Review: Whitey Morgan Stays the Course on ‘Hard Times and White Lines’

At this point, the honky tonk formula is battle-tested and mostly impregnable; stick to the rules, and you’re bound to come out with something solid. Whitey Morgan has quietly been a leading modern practitioner of the form, even though he comes from Michigan, not Nashville, and he has not been appointed a savior of tradition by the increasingly powerful Americana lobby. Over the course of three albums, especially 2010’s Whitey Morgan and the 78’s, he covered the usual topics — breaking laws, breaking hearts and various forms of alcohol-assisted tomfoolery — with rumbling authority as his drummer thwacked away and his bassist laid down plump, swinging riffs.

This is also the stuff of Morgan’s latest, Hard Times and White Lines. His voice, always on the low and resonant end of the spectrum, appears to have gained even more bottom-of-the-barrel qualities. Morgan wrote or co-wrote almost everything, and he stuffs these songs full of the usual details. In the second track, he is advised to change his “whiskey ways,” but in the next number, “Hard to Get High,” he’s hitting the bottle even harder. Jukeboxes, neon and angels make multiple appearances, and every time a relationship is mentioned, it either just fell apart or it’s on its way to rupture.
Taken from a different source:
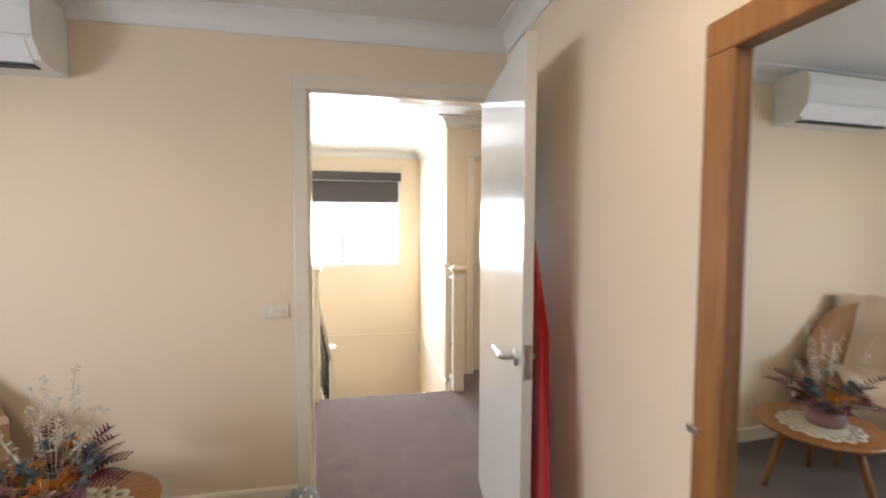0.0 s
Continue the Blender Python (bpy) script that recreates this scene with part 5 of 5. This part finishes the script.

Hard Times and White Lines has all the requisite kick: There’s a vicious cover of Z. Z. Top’s “Just Got Paid,” and at several points, it sounds like Tony Dicello might be using a lead boot to play his kick drum. There’s also plenty of attractive pedal steel playing, especially in “Carrying On,” a cover of Dale Watson that bears faint hints of Glenn Campbell’s “Gentle on My Mind,” and “Wild and Reckless,” a cheeky and actually quite restrained portrait of man on the brink of collapse. This album lacks the equivalent of “Memory Costs a Lot,” a Whitey Morgan and the 78’s track that seemed plucked from the mind of Billie Joe Shaver. But Morgan sticks to the rules, and the rest takes care of itself.